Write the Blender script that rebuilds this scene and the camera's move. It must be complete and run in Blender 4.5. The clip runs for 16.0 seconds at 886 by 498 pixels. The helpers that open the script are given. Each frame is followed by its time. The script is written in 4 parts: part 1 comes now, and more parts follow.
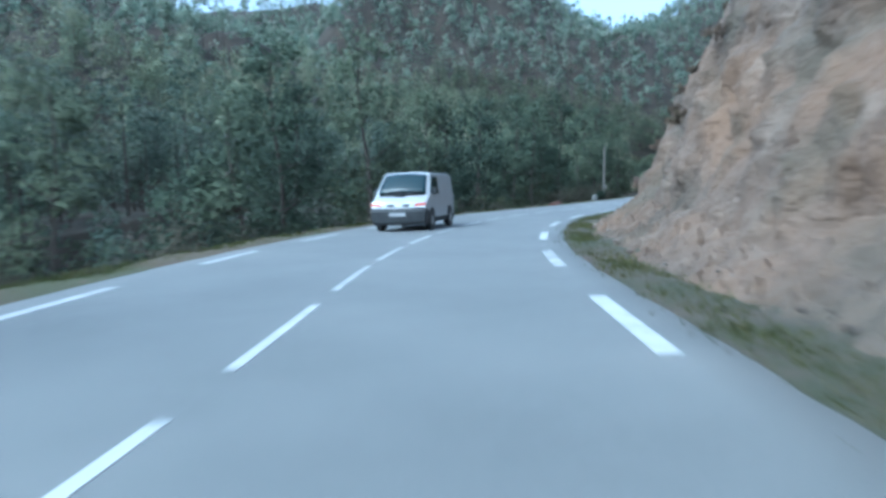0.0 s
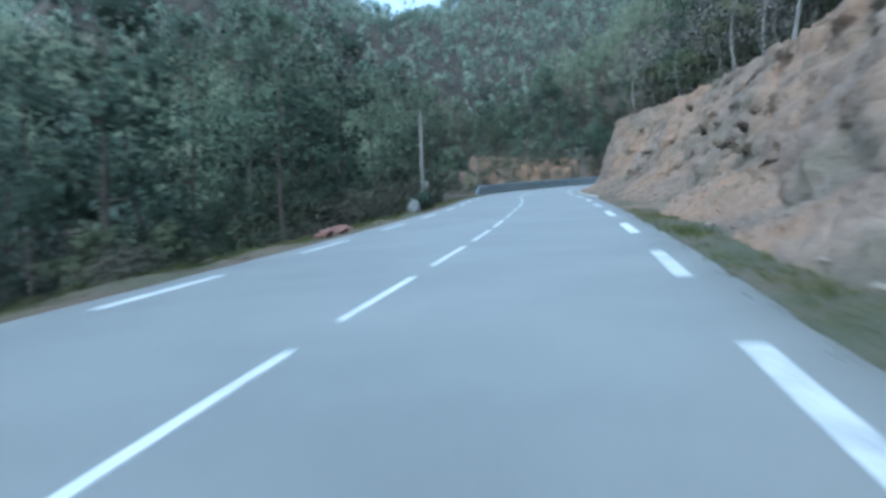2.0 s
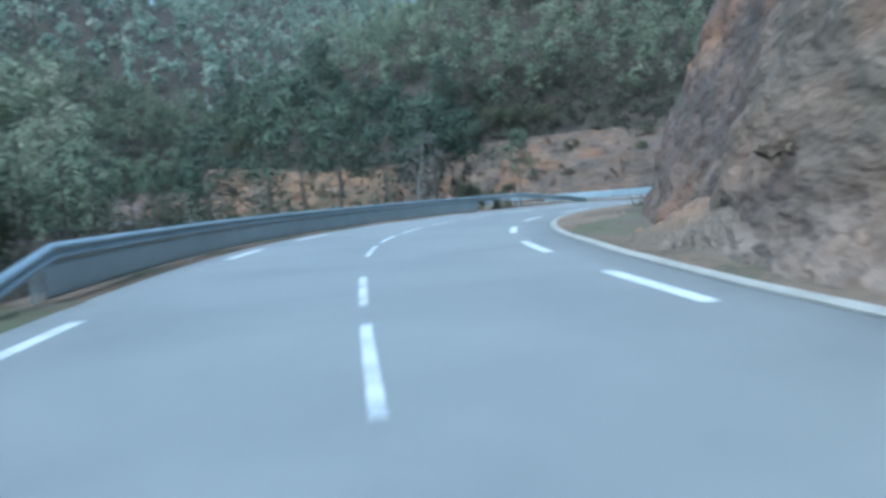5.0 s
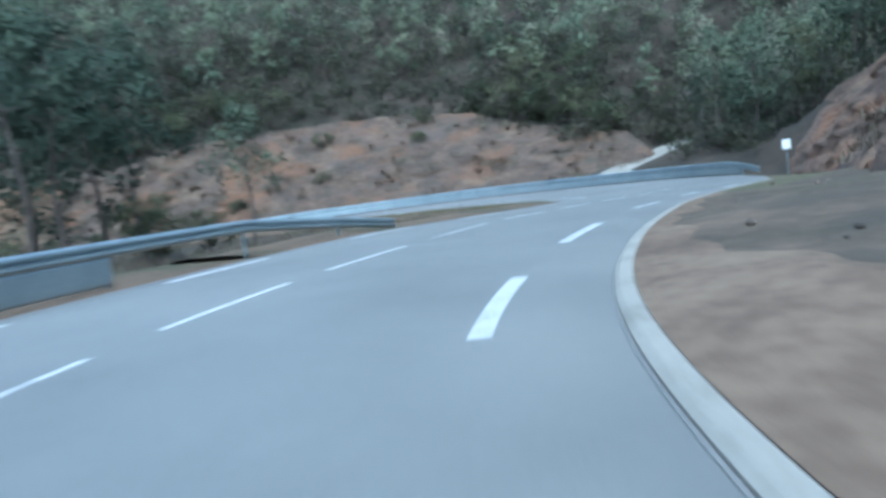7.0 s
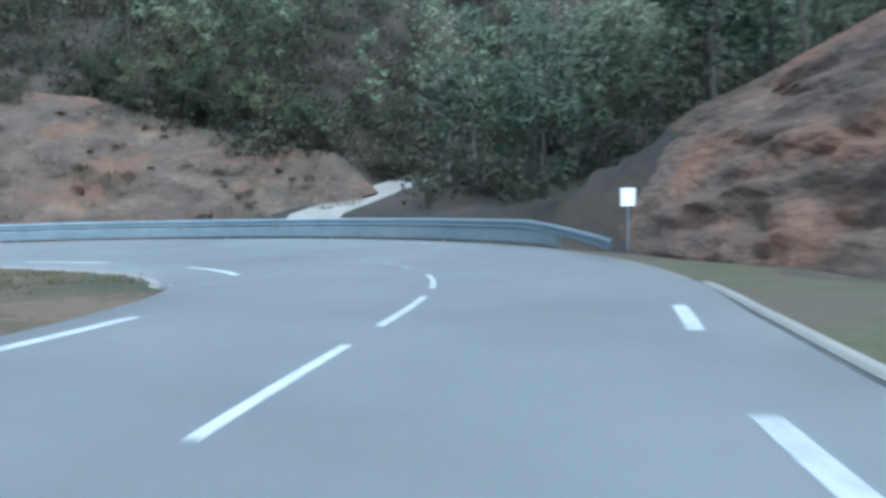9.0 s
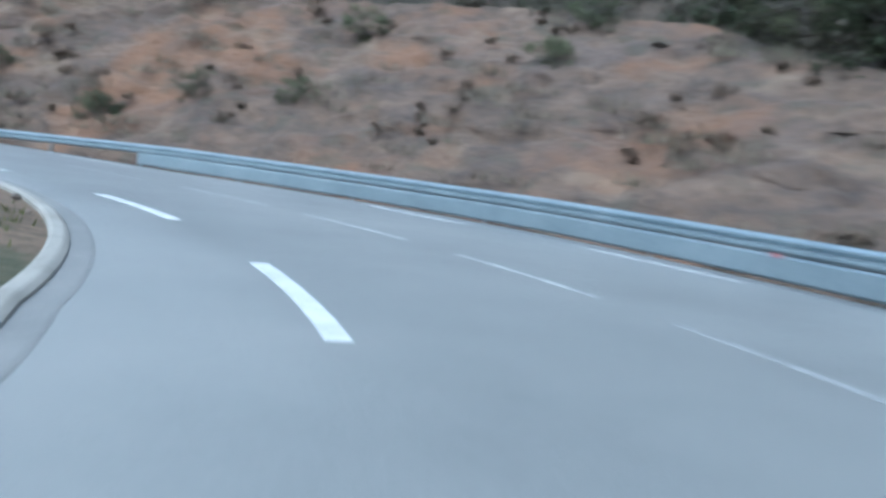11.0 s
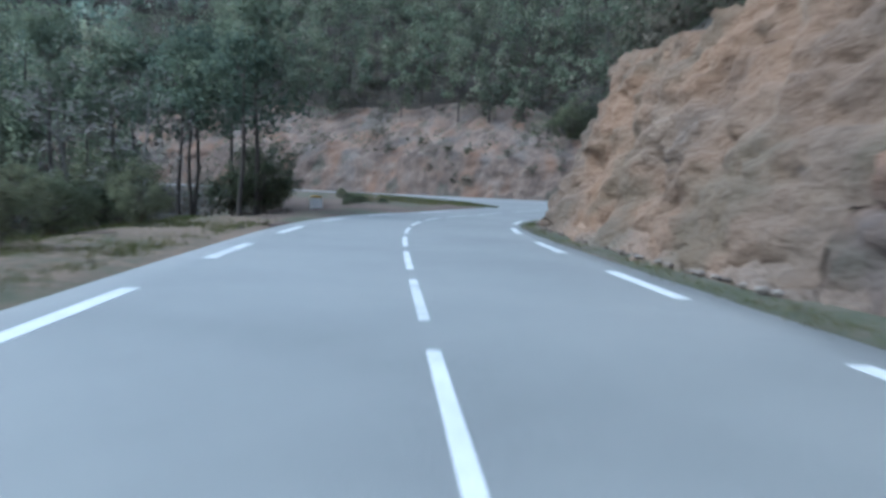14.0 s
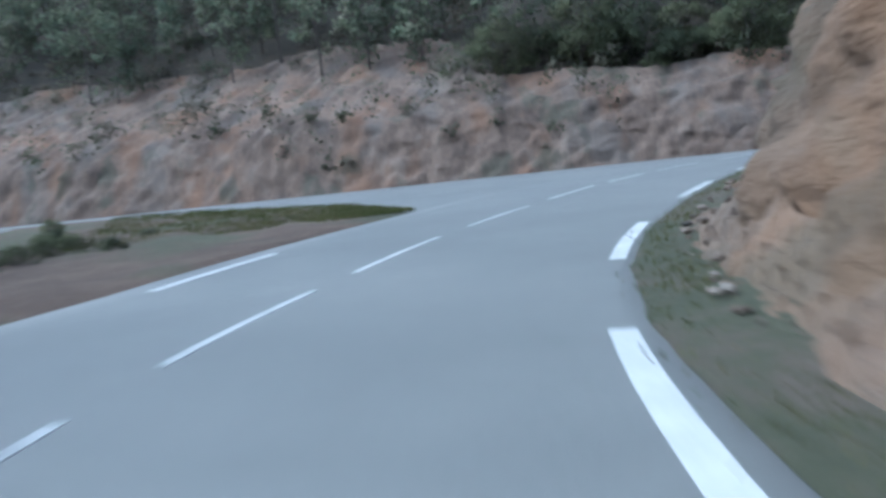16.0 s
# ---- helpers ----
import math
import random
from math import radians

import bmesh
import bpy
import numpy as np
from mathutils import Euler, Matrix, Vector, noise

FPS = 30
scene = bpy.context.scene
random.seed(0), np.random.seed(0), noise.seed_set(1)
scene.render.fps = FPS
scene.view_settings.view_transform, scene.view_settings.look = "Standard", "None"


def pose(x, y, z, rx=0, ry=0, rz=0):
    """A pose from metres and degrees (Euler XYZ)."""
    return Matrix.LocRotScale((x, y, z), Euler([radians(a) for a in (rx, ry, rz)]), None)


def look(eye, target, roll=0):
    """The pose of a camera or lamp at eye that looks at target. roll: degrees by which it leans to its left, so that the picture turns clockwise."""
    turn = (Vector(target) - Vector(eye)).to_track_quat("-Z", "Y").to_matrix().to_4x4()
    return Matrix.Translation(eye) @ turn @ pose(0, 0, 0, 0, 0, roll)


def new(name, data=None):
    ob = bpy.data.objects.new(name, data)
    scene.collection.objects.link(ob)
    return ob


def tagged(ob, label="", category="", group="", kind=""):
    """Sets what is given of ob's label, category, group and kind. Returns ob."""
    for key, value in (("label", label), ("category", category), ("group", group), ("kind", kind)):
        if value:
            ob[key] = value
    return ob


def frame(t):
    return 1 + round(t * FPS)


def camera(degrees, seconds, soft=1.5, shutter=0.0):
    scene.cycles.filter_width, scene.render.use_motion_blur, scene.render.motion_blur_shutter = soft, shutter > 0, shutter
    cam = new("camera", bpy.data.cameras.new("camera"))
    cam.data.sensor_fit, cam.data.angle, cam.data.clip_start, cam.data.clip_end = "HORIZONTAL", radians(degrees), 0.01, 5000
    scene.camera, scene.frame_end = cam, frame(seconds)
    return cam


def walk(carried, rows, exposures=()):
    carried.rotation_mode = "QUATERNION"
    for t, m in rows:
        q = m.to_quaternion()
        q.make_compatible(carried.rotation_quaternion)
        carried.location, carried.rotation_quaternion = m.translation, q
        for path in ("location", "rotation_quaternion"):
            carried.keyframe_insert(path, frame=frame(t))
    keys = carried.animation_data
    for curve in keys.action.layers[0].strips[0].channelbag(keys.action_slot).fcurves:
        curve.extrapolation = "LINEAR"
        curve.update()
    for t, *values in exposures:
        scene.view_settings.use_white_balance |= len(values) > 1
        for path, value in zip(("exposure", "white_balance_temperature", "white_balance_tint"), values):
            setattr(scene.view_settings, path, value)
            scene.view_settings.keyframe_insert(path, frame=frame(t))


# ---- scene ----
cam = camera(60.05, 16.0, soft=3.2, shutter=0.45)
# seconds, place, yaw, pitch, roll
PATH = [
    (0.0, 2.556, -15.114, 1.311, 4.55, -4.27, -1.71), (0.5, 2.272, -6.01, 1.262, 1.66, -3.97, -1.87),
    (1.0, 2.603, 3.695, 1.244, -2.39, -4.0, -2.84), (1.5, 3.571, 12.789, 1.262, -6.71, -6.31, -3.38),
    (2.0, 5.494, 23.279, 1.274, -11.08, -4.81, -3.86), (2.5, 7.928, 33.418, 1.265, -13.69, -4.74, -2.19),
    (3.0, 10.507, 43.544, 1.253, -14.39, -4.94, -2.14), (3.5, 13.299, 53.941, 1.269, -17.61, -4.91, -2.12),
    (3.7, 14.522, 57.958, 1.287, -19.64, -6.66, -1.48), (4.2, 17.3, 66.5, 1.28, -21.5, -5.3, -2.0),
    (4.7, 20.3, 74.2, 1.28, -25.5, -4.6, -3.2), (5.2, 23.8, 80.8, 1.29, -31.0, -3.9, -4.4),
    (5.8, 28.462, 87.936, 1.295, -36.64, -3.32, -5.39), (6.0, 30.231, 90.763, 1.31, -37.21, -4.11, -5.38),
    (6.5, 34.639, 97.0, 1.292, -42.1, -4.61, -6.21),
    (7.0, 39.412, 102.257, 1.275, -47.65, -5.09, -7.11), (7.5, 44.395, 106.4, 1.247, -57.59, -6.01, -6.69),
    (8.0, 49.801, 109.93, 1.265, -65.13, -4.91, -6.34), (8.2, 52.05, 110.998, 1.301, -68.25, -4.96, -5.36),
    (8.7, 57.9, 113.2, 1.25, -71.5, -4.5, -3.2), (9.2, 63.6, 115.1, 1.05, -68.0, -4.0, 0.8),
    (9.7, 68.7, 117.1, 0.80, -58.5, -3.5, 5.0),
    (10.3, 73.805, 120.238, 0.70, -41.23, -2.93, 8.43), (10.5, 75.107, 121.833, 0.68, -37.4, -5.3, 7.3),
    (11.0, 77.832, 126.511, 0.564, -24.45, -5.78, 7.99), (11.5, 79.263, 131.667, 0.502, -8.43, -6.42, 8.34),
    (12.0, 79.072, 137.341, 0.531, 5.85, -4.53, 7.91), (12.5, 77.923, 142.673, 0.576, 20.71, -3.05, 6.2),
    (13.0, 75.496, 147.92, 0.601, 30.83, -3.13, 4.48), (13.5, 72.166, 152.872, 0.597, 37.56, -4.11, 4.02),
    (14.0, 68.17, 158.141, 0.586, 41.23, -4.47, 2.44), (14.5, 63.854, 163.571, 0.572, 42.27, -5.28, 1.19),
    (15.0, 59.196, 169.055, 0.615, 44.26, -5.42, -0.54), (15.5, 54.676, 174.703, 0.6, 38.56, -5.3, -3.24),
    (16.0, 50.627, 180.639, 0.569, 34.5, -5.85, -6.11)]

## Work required
The data should be printed again unchanged; leave its pictures out.

## Complete response
Write the Blender script that rebuilds this scene and the camera's move. It must be complete and run in Blender 4.5. The clip runs for 16.0 seconds at 886 by 498 pixels. The helpers that open the script are given. Each frame is followed by its time. The script is written in 4 parts: part 1 comes now, and more parts follow.
0.0 s
2.0 s
5.0 s
7.0 s
9.0 s
11.0 s
14.0 s
16.0 s
# ---- helpers ----
import math
import random
from math import radians

import bmesh
import bpy
import numpy as np
from mathutils import Euler, Matrix, Vector, noise

FPS = 30
scene = bpy.context.scene
random.seed(0), np.random.seed(0), noise.seed_set(1)
scene.render.fps = FPS
scene.view_settings.view_transform, scene.view_settings.look = "Standard", "None"


def pose(x, y, z, rx=0, ry=0, rz=0):
    """A pose from metres and degrees (Euler XYZ)."""
    return Matrix.LocRotScale((x, y, z), Euler([radians(a) for a in (rx, ry, rz)]), None)


def look(eye, target, roll=0):
    """The pose of a camera or lamp at eye that looks at target. roll: degrees by which it leans to its left, so that the picture turns clockwise."""
    turn = (Vector(target) - Vector(eye)).to_track_quat("-Z", "Y").to_matrix().to_4x4()
    return Matrix.Translation(eye) @ turn @ pose(0, 0, 0, 0, 0, roll)


def new(name, data=None):
    ob = bpy.data.objects.new(name, data)
    scene.collection.objects.link(ob)
    return ob


def tagged(ob, label="", category="", group="", kind=""):
    """Sets what is given of ob's label, category, group and kind. Returns ob."""
    for key, value in (("label", label), ("category", category), ("group", group), ("kind", kind)):
        if value:
            ob[key] = value
    return ob


def frame(t):
    return 1 + round(t * FPS)


def camera(degrees, seconds, soft=1.5, shutter=0.0):
    scene.cycles.filter_width, scene.render.use_motion_blur, scene.render.motion_blur_shutter = soft, shutter > 0, shutter
    cam = new("camera", bpy.data.cameras.new("camera"))
    cam.data.sensor_fit, cam.data.angle, cam.data.clip_start, cam.data.clip_end = "HORIZONTAL", radians(degrees), 0.01, 5000
    scene.camera, scene.frame_end = cam, frame(seconds)
    return cam


def walk(carried, rows, exposures=()):
    carried.rotation_mode = "QUATERNION"
    for t, m in rows:
        q = m.to_quaternion()
        q.make_compatible(carried.rotation_quaternion)
        carried.location, carried.rotation_quaternion = m.translation, q
        for path in ("location", "rotation_quaternion"):
            carried.keyframe_insert(path, frame=frame(t))
    keys = carried.animation_data
    for curve in keys.action.layers[0].strips[0].channelbag(keys.action_slot).fcurves:
        curve.extrapolation = "LINEAR"
        curve.update()
    for t, *values in exposures:
        scene.view_settings.use_white_balance |= len(values) > 1
        for path, value in zip(("exposure", "white_balance_temperature", "white_balance_tint"), values):
            setattr(scene.view_settings, path, value)
            scene.view_settings.keyframe_insert(path, frame=frame(t))


# ---- scene ----
cam = camera(60.05, 16.0, soft=3.2, shutter=0.45)
# seconds, place, yaw, pitch, roll
PATH = [
    (0.0, 2.556, -15.114, 1.311, 4.55, -4.27, -1.71), (0.5, 2.272, -6.01, 1.262, 1.66, -3.97, -1.87),
    (1.0, 2.603, 3.695, 1.244, -2.39, -4.0, -2.84), (1.5, 3.571, 12.789, 1.262, -6.71, -6.31, -3.38),
    (2.0, 5.494, 23.279, 1.274, -11.08, -4.81, -3.86), (2.5, 7.928, 33.418, 1.265, -13.69, -4.74, -2.19),
    (3.0, 10.507, 43.544, 1.253, -14.39, -4.94, -2.14), (3.5, 13.299, 53.941, 1.269, -17.61, -4.91, -2.12),
    (3.7, 14.522, 57.958, 1.287, -19.64, -6.66, -1.48), (4.2, 17.3, 66.5, 1.28, -21.5, -5.3, -2.0),
    (4.7, 20.3, 74.2, 1.28, -25.5, -4.6, -3.2), (5.2, 23.8, 80.8, 1.29, -31.0, -3.9, -4.4),
    (5.8, 28.462, 87.936, 1.295, -36.64, -3.32, -5.39), (6.0, 30.231, 90.763, 1.31, -37.21, -4.11, -5.38),
    (6.5, 34.639, 97.0, 1.292, -42.1, -4.61, -6.21),
    (7.0, 39.412, 102.257, 1.275, -47.65, -5.09, -7.11), (7.5, 44.395, 106.4, 1.247, -57.59, -6.01, -6.69),
    (8.0, 49.801, 109.93, 1.265, -65.13, -4.91, -6.34), (8.2, 52.05, 110.998, 1.301, -68.25, -4.96, -5.36),
    (8.7, 57.9, 113.2, 1.25, -71.5, -4.5, -3.2), (9.2, 63.6, 115.1, 1.05, -68.0, -4.0, 0.8),
    (9.7, 68.7, 117.1, 0.80, -58.5, -3.5, 5.0),
    (10.3, 73.805, 120.238, 0.70, -41.23, -2.93, 8.43), (10.5, 75.107, 121.833, 0.68, -37.4, -5.3, 7.3),
    (11.0, 77.832, 126.511, 0.564, -24.45, -5.78, 7.99), (11.5, 79.263, 131.667, 0.502, -8.43, -6.42, 8.34),
    (12.0, 79.072, 137.341, 0.531, 5.85, -4.53, 7.91), (12.5, 77.923, 142.673, 0.576, 20.71, -3.05, 6.2),
    (13.0, 75.496, 147.92, 0.601, 30.83, -3.13, 4.48), (13.5, 72.166, 152.872, 0.597, 37.56, -4.11, 4.02),
    (14.0, 68.17, 158.141, 0.586, 41.23, -4.47, 2.44), (14.5, 63.854, 163.571, 0.572, 42.27, -5.28, 1.19),
    (15.0, 59.196, 169.055, 0.615, 44.26, -5.42, -0.54), (15.5, 54.676, 174.703, 0.6, 38.56, -5.3, -3.24),
    (16.0, 50.627, 180.639, 0.569, 34.5, -5.85, -6.11)]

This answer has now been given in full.